MATERIAL PROVIDED »
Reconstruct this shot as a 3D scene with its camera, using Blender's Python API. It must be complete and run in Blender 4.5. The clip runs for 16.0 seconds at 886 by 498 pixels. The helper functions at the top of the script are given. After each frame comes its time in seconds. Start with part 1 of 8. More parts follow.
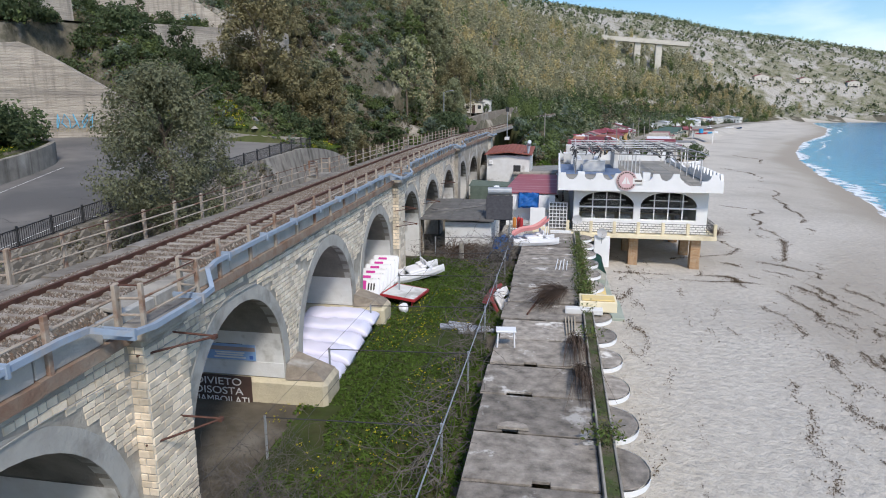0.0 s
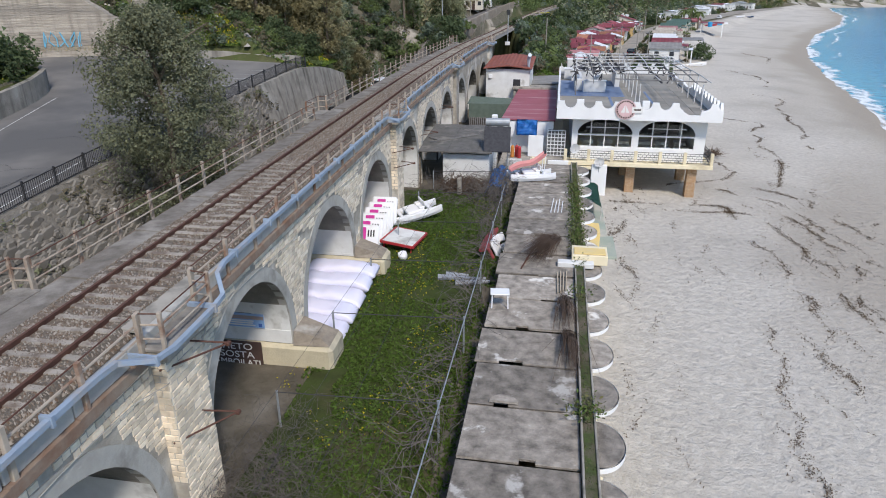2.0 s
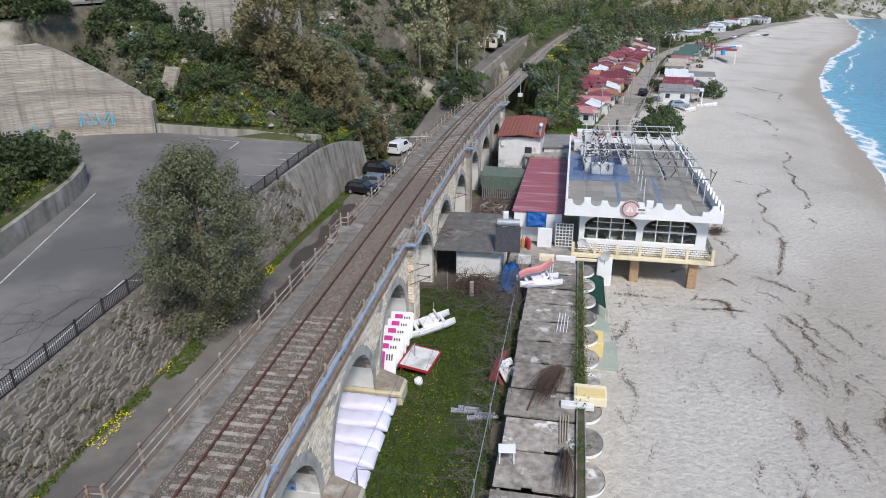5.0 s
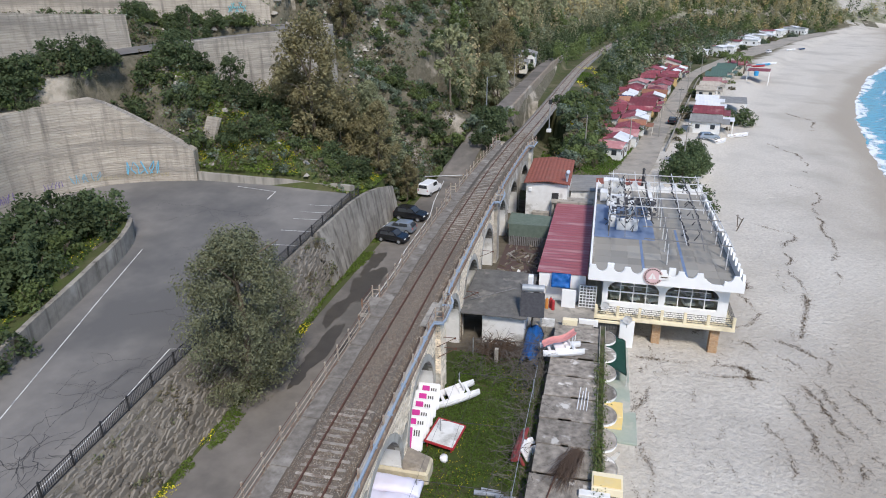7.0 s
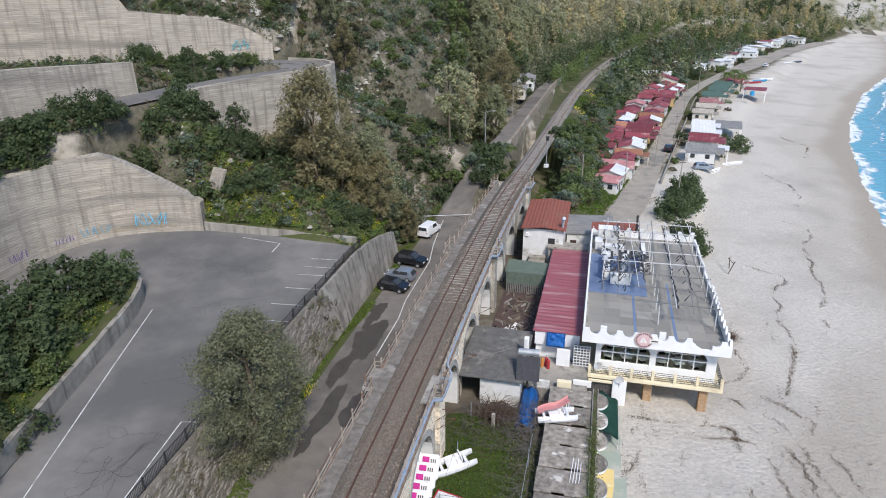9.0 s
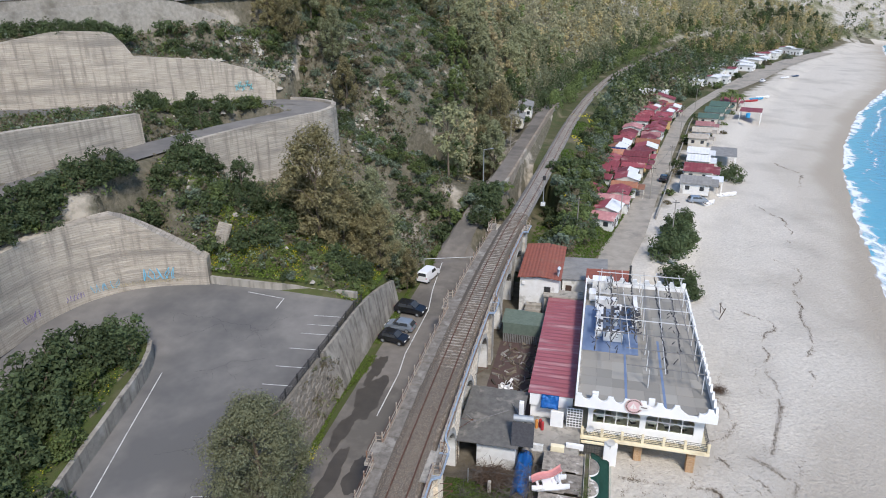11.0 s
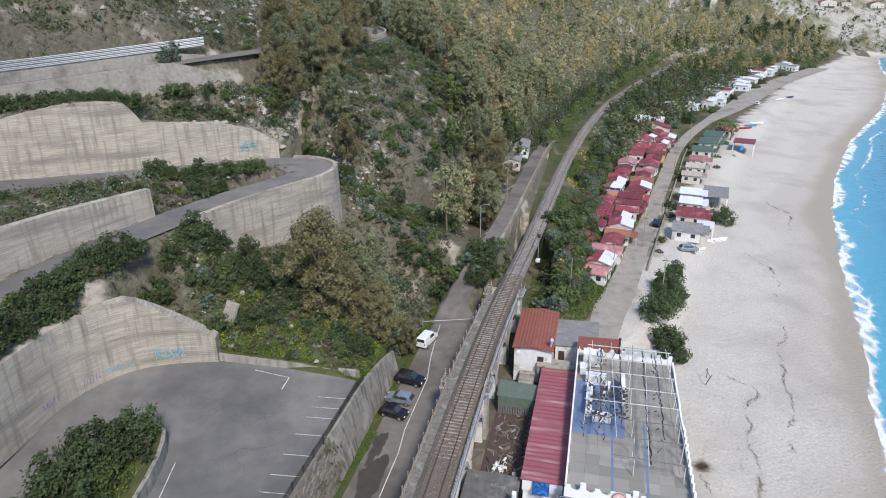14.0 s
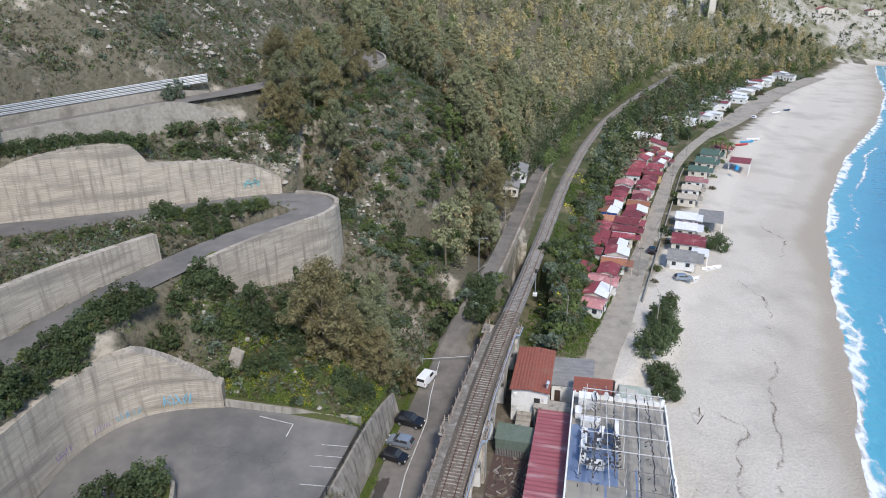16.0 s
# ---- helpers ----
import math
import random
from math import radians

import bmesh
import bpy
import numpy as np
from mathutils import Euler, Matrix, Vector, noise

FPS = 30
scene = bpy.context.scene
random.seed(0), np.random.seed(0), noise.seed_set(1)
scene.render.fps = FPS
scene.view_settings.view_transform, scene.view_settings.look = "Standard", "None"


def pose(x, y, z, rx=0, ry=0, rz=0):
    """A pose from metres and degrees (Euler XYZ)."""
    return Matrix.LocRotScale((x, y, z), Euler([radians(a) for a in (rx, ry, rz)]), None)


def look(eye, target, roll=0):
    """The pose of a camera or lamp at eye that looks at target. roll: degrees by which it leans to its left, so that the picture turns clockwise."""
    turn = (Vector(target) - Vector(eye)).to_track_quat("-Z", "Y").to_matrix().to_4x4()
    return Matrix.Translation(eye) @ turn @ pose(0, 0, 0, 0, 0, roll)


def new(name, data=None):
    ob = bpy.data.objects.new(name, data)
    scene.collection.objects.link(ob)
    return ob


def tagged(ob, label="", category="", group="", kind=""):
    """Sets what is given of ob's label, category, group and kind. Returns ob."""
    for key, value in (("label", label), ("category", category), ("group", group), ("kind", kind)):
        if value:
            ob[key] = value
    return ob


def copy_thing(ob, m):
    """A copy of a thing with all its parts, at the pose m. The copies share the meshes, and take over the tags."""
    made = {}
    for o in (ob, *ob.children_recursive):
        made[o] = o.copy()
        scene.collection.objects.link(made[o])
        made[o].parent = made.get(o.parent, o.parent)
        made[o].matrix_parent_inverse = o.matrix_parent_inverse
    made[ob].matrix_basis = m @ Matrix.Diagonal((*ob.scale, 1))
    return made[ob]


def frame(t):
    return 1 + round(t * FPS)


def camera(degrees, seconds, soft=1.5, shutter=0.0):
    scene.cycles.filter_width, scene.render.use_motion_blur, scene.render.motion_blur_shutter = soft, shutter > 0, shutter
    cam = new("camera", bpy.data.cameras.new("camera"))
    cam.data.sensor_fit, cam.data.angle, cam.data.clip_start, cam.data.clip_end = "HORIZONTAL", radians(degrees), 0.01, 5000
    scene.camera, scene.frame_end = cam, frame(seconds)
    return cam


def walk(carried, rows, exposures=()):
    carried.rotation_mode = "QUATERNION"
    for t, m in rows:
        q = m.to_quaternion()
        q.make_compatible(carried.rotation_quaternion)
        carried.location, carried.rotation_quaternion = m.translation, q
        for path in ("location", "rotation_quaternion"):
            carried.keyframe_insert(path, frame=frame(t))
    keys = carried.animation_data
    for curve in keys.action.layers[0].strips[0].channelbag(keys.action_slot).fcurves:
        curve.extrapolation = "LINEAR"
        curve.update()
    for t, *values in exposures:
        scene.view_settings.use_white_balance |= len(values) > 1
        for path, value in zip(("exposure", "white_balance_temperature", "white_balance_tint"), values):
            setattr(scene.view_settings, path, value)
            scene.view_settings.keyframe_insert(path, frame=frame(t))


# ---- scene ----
cam = camera(68.7, 16.0, soft=1.0)
METRES, EYE, TILT, LEAN, TURN = 50.0, 13.6, -12.4, 0.0, 9.926
ROWS = [
    (0.0, 0.0, 0.0, 0.0, 0.0, 0.0, -0.0),
    (0.5, 0.0009, -0.0035, 0.0134, 0.0, -2.56, 0.11),
    (1.0, 0.002, -0.0081, 0.0293, -0.0, -5.86, 0.2),
    (1.5, 0.0026, -0.0116, 0.0433, -0.01, -8.69, 0.28),
    (2.0, 0.0029, -0.0152, 0.065, -0.02, -9.55, 0.27),
    (2.5, 0.0029, -0.02, 0.0866, -0.01, -9.54, 0.27),
    (3.0, 0.0029, -0.0262, 0.1129, 0.01, -9.52, 0.3),
    (3.5, 0.0032, -0.0312, 0.1376, 0.05, -9.52, 0.3),
    (4.0, 0.0035, -0.0367, 0.1663, 0.08, -9.49, 0.3),
    (6.5, 0.0022, -0.0708, 0.321, 3.57, -9.49, -0.49),
    (7.0, 0.0033, -0.0755, 0.3453, 3.74, -9.45, -0.52),
    (7.5, 0.0036, -0.0794, 0.3657, 3.73, -9.47, -0.53),
    (8.0, 0.0035, -0.0858, 0.3984, 3.73, -9.49, -0.54),
    (8.5, 0.0037, -0.0927, 0.4319, 3.72, -9.5, -0.55),
    (9.0, 0.0043, -0.101, 0.4717, 3.7, -9.51, -0.56),
    (11.5, 0.0093, -0.1368, 0.6502, 3.69, -9.52, -0.54),
    (12.0, 0.0106, -0.145, 0.6889, 3.68, -9.52, -0.52),
    (12.5, 0.0126, -0.1513, 0.7221, 3.69, -9.53, -0.49),
    (13.0, 0.0137, -0.1599, 0.7618, 3.68, -9.54, -0.5),
    (13.5, 0.0147, -0.1664, 0.7957, 3.68, -9.56, -0.48),
    (14.0, 0.0154, -0.1742, 0.8352, 3.67, -9.61, -0.48),
    (14.5, 0.0157, -0.1813, 0.8689, 3.66, -9.61, -0.45),
    (15.0, 0.0165, -0.1891, 0.9073, 3.65, -9.63, -0.43),
    (15.5, 0.0169, -0.1962, 0.9415, 3.64, -9.66, -0.42),
    (16.0, 0.0177, -0.2039, 0.9784, 3.62, -9.68, -0.42),
]
walk(cam, [(t, pose(13.05, 2.284, EYE, TILT, LEAN, TURN) @ pose(METRES * x, METRES * y, METRES * z, 90 + pitch, roll, yaw)) for t, x, y, z, yaw, pitch, roll in ROWS], [(0, 0.06, 6420, 12), (5, 0.12, 6420, 12), (9, 0.24, 6420, 12), (16, 0.28, 6420, 12)])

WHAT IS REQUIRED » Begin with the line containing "ob = bpy.data.objects.new(name, data)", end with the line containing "what is given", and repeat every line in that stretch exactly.

WRITTEN ANSWER »
    ob = bpy.data.objects.new(name, data)
    scene.collection.objects.link(ob)
    return ob


def tagged(ob, label="", category="", group="", kind=""):
    """Sets what is given of ob's label, category, group and kind. Returns ob."""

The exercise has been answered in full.